Objective
Extract the lines from the start through the line that holds "random.seed(0), np.random.seed(0), noise.seed_set(1)", both included, omitting all images.

Data block
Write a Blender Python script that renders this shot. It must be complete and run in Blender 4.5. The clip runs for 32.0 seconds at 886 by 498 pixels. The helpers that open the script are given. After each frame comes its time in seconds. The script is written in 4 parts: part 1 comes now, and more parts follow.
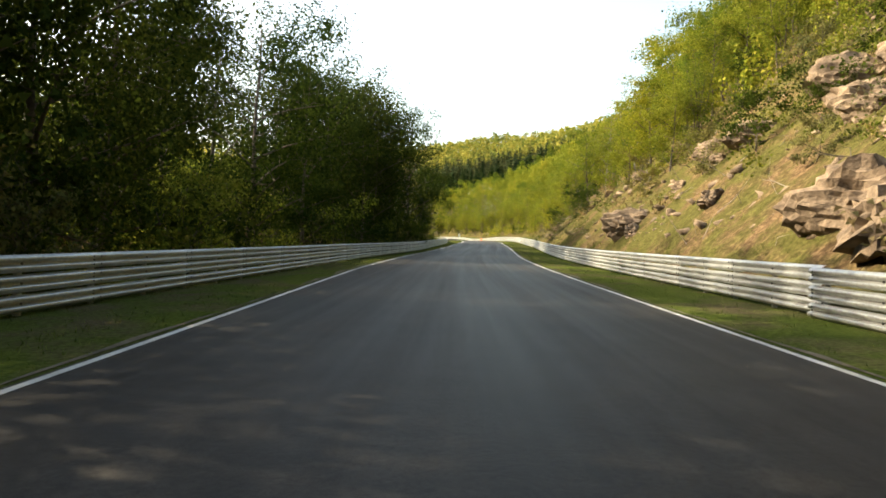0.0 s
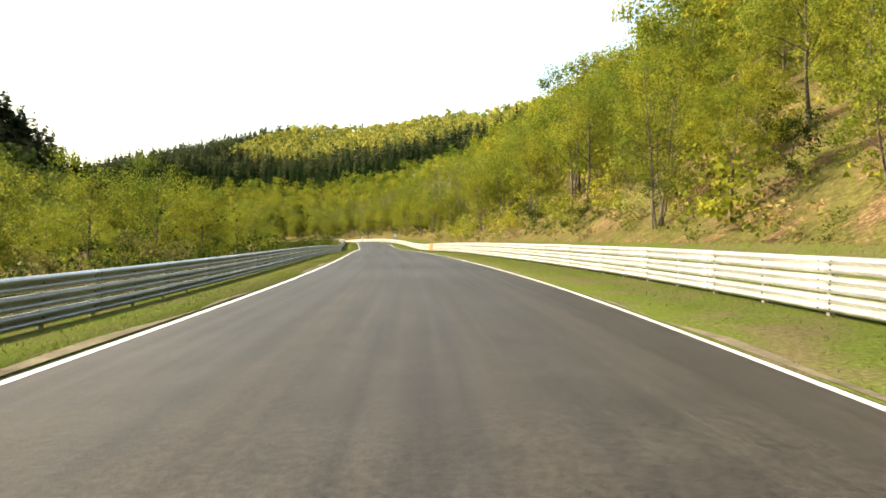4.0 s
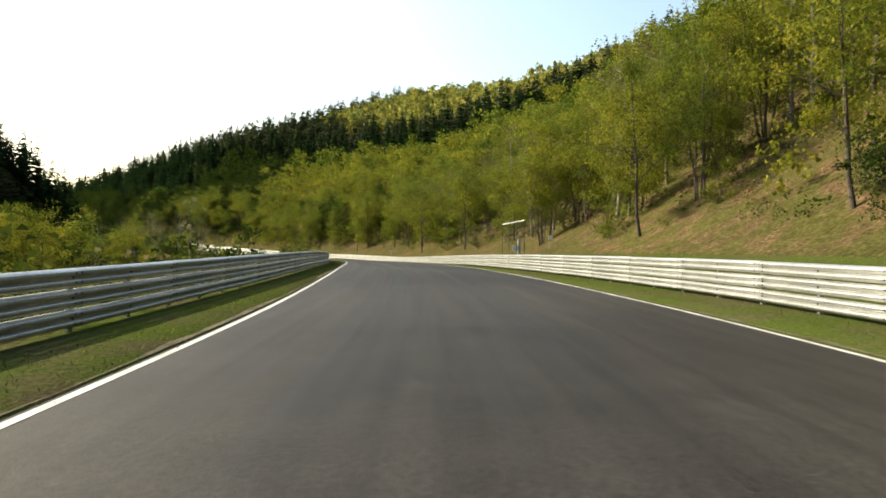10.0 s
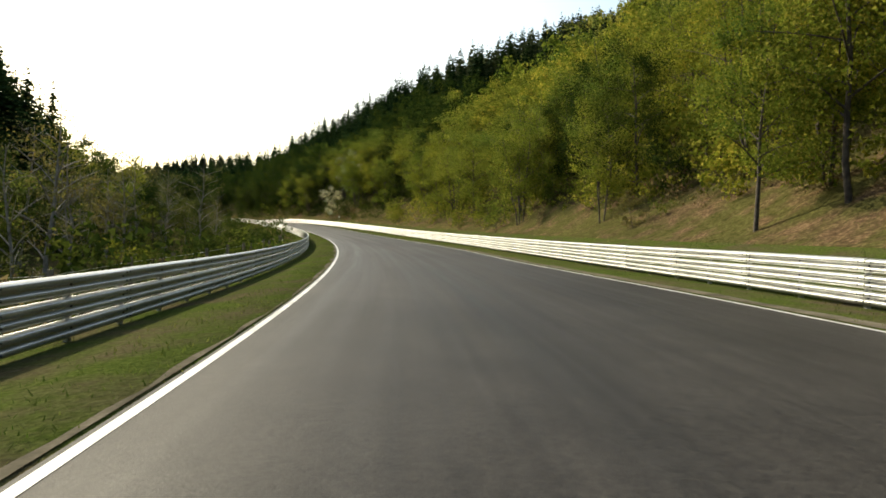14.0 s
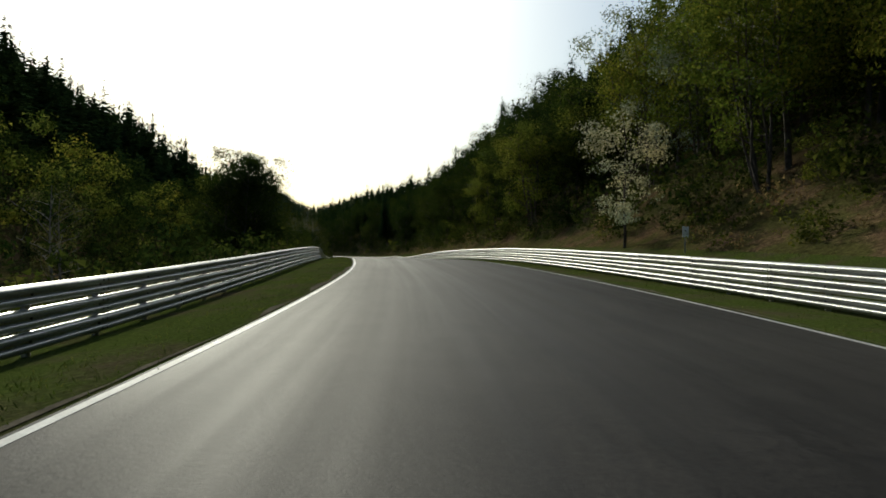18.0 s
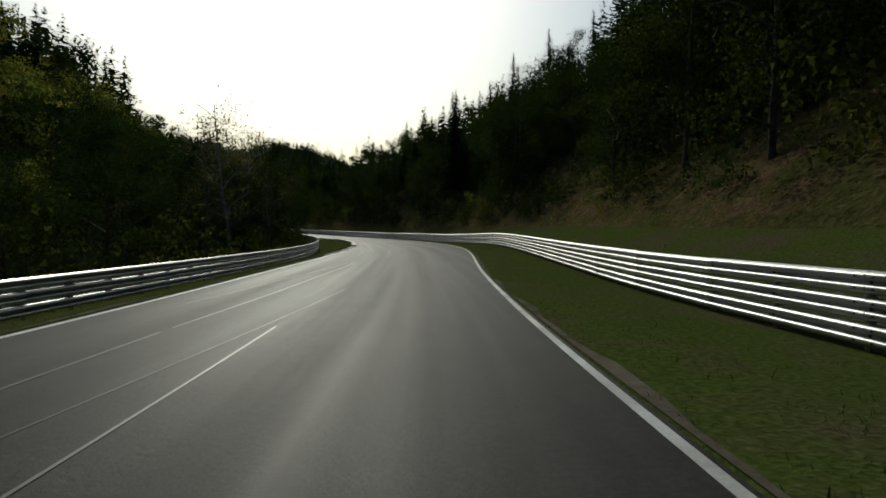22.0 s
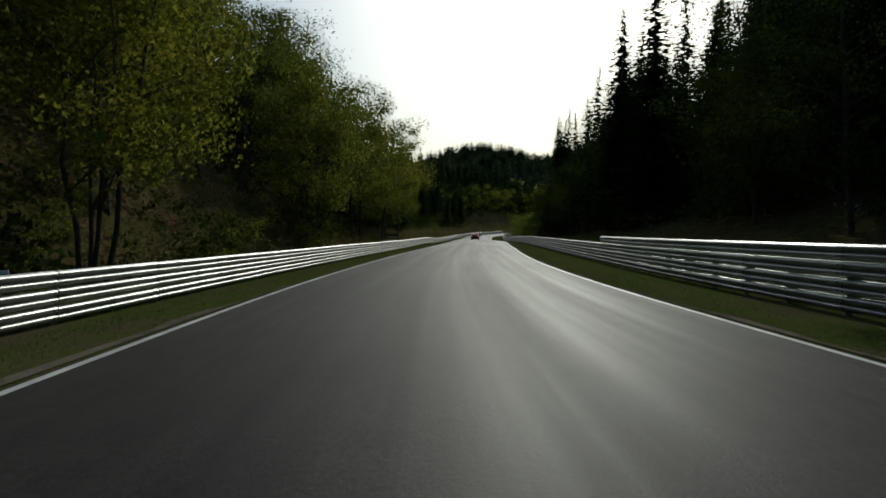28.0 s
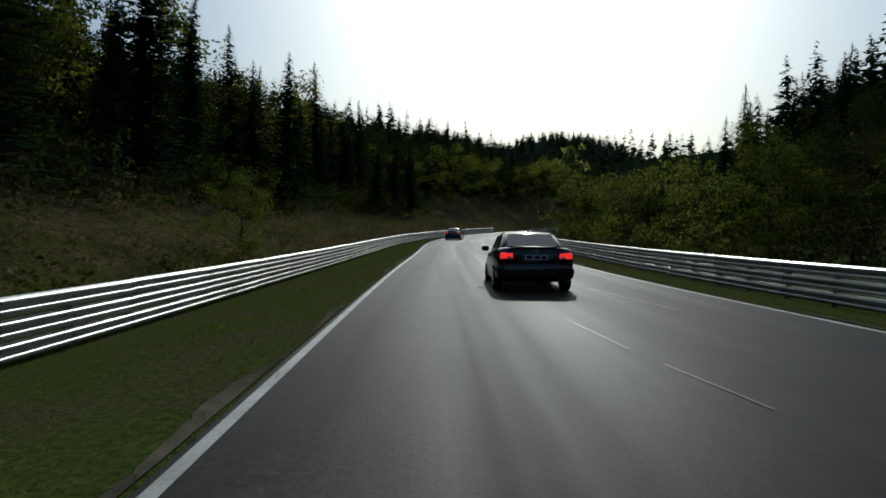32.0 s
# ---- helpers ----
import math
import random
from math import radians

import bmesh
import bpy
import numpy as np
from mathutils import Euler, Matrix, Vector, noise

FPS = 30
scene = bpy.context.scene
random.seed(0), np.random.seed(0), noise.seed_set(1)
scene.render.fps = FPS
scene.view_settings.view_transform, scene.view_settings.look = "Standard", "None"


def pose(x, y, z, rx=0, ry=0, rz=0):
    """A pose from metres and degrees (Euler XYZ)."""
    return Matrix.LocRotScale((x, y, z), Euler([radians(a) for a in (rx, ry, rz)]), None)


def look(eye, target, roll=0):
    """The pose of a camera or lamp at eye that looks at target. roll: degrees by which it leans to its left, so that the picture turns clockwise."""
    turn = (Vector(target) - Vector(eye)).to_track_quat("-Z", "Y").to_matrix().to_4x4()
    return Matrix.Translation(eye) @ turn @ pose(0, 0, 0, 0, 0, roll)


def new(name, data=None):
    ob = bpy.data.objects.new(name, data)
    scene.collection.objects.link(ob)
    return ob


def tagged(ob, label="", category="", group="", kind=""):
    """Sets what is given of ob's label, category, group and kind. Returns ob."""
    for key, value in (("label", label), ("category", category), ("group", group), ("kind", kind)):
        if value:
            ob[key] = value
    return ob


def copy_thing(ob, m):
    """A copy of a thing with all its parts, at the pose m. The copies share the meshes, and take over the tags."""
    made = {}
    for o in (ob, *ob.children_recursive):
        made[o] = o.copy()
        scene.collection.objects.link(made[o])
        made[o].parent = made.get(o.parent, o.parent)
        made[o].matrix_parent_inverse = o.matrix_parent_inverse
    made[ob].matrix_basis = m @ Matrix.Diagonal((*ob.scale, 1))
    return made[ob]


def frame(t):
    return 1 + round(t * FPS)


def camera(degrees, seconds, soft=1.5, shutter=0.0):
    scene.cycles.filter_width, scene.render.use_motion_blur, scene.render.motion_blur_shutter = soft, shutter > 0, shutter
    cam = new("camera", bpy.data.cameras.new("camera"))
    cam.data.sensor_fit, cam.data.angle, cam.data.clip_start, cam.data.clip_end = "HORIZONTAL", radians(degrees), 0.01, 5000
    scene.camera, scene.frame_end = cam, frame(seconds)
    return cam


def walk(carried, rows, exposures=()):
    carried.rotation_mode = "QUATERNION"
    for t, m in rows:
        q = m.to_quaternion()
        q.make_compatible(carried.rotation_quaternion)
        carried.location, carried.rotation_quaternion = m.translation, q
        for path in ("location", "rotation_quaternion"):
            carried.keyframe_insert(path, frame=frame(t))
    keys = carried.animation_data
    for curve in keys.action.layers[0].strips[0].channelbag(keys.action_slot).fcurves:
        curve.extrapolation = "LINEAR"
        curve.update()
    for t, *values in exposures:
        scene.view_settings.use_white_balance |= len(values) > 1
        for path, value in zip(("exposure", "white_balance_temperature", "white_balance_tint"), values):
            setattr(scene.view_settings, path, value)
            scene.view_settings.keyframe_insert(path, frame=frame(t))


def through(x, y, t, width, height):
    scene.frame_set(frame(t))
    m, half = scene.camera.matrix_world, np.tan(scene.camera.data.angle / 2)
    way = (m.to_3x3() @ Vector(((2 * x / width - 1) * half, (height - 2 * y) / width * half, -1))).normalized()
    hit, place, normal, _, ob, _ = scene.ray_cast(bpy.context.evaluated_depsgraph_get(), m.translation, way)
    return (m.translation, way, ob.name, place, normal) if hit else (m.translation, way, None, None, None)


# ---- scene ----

Answer to this task
Write a Blender Python script that renders this shot. It must be complete and run in Blender 4.5. The clip runs for 32.0 seconds at 886 by 498 pixels. The helpers that open the script are given. After each frame comes its time in seconds. The script is written in 4 parts: part 1 comes now, and more parts follow.
0.0 s
4.0 s
10.0 s
14.0 s
18.0 s
22.0 s
28.0 s
32.0 s
# ---- helpers ----
import math
import random
from math import radians

import bmesh
import bpy
import numpy as np
from mathutils import Euler, Matrix, Vector, noise

FPS = 30
scene = bpy.context.scene
random.seed(0), np.random.seed(0), noise.seed_set(1)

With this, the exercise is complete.